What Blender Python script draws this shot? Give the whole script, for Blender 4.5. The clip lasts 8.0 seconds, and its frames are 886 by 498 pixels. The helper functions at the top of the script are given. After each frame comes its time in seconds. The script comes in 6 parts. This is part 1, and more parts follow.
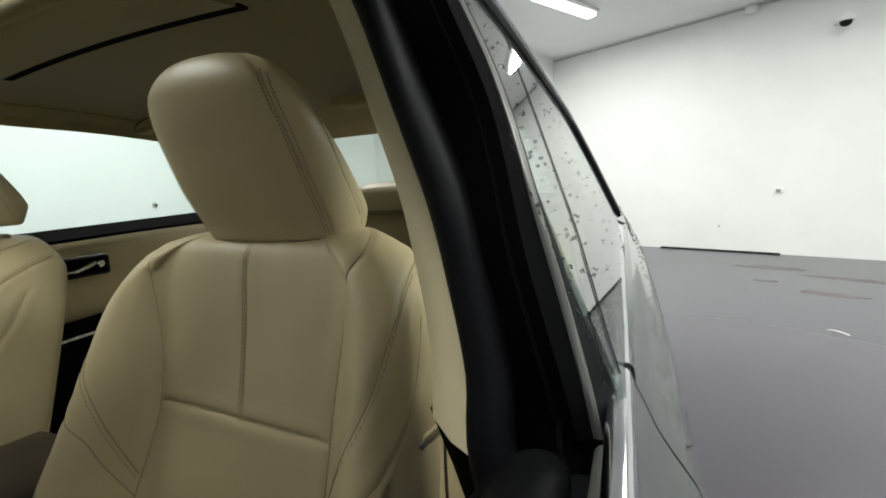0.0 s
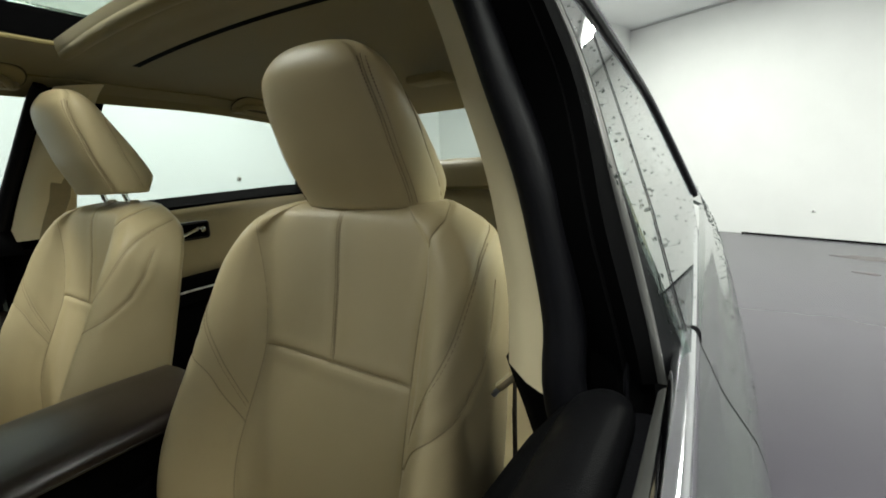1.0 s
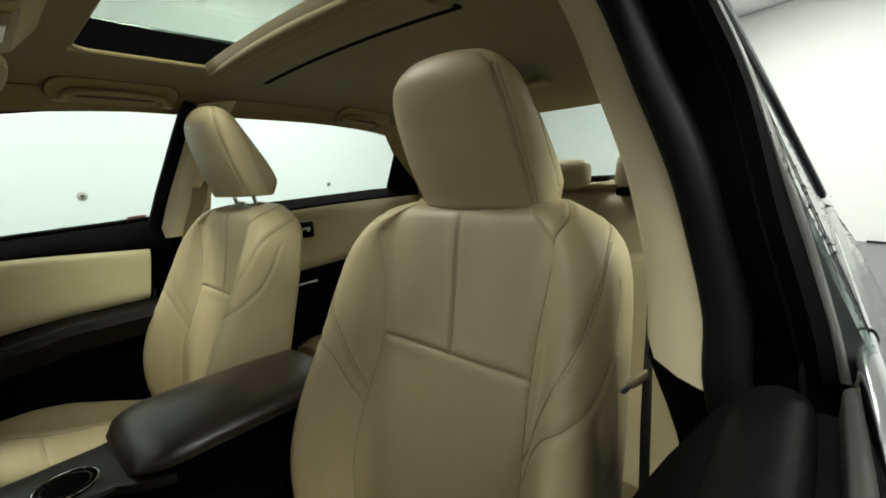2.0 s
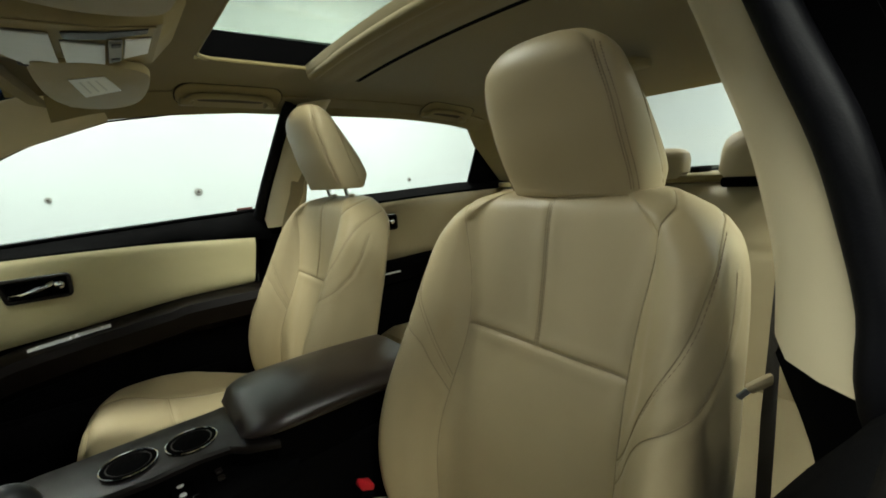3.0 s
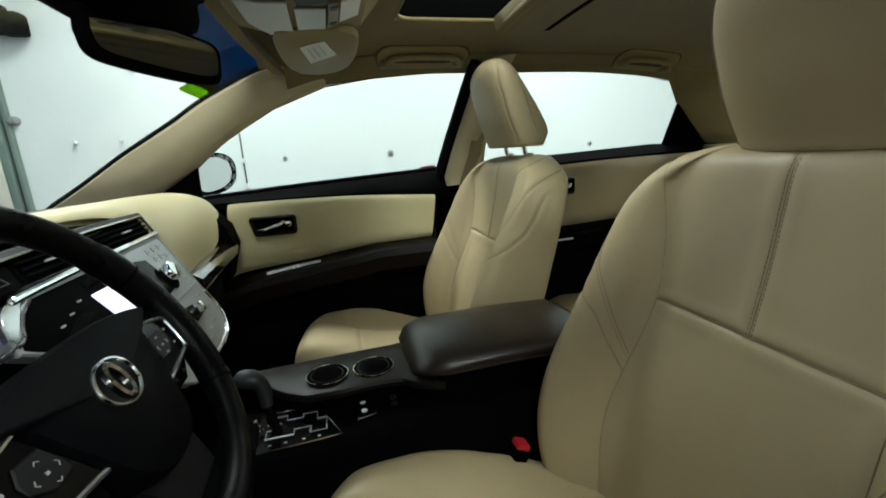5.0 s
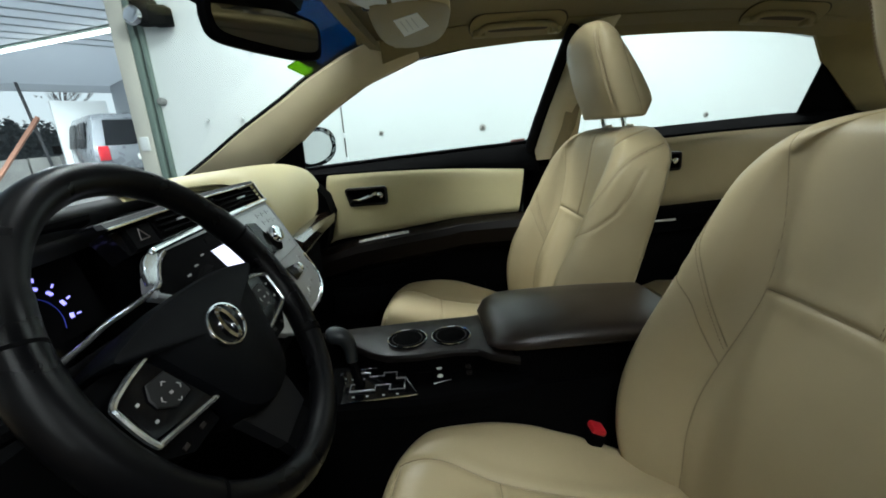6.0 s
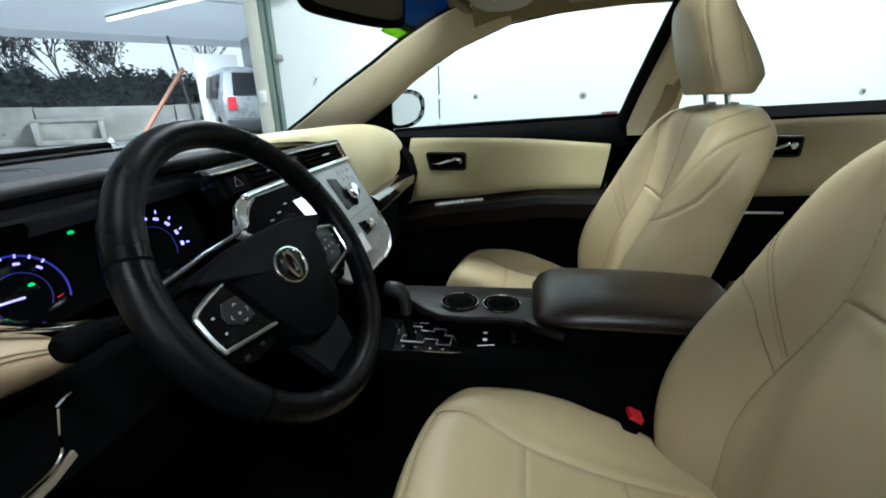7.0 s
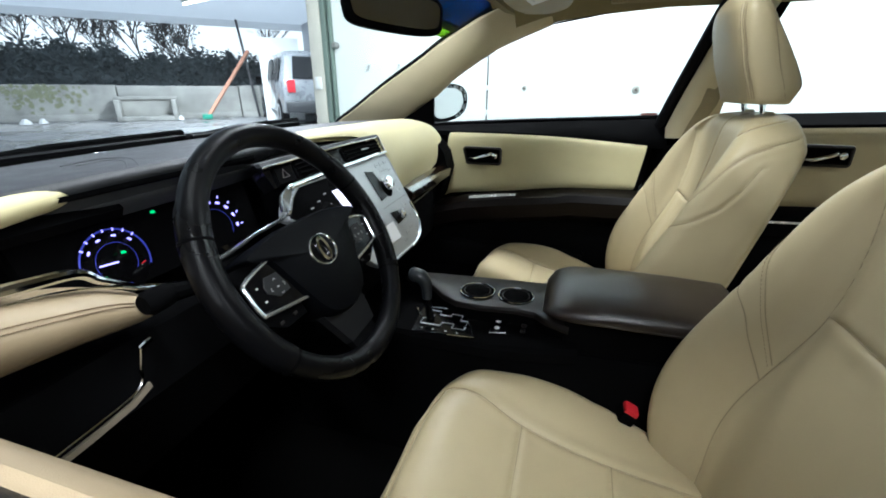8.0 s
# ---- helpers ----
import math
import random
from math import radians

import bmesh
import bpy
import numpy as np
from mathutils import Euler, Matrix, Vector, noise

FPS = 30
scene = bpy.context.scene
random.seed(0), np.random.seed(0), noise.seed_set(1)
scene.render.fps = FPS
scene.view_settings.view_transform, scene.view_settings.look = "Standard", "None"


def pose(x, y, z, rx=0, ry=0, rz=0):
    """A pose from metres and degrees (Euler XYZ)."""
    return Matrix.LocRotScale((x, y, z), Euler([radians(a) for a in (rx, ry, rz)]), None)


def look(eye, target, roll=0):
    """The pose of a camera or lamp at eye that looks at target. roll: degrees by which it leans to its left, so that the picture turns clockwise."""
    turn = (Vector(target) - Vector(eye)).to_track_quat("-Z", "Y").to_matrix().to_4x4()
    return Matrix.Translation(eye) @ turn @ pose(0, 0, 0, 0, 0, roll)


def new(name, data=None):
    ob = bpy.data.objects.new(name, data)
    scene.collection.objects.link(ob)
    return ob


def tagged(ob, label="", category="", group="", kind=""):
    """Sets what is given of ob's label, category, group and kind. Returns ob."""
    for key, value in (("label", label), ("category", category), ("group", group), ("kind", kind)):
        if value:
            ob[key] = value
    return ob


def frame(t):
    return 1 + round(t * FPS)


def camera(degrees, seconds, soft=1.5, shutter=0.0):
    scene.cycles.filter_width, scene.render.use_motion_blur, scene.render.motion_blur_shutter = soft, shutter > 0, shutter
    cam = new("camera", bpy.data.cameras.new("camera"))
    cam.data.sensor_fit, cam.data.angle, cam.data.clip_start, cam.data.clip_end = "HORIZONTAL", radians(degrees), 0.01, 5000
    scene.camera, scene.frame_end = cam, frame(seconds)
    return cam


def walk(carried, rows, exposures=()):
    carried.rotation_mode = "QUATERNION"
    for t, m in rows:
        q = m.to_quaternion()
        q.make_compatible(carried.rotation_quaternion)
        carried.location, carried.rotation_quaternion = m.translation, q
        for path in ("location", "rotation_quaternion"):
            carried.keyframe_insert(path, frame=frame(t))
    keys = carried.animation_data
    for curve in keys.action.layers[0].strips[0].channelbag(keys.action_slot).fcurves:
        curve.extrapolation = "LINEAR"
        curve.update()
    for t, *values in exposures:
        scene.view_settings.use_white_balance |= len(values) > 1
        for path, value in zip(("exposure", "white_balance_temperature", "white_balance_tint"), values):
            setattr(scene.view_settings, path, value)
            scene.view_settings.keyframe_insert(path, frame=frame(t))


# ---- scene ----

::::

**Instruction**
Count the lines of the material that include the word "degrees", then state only the total.

**Correct result**
4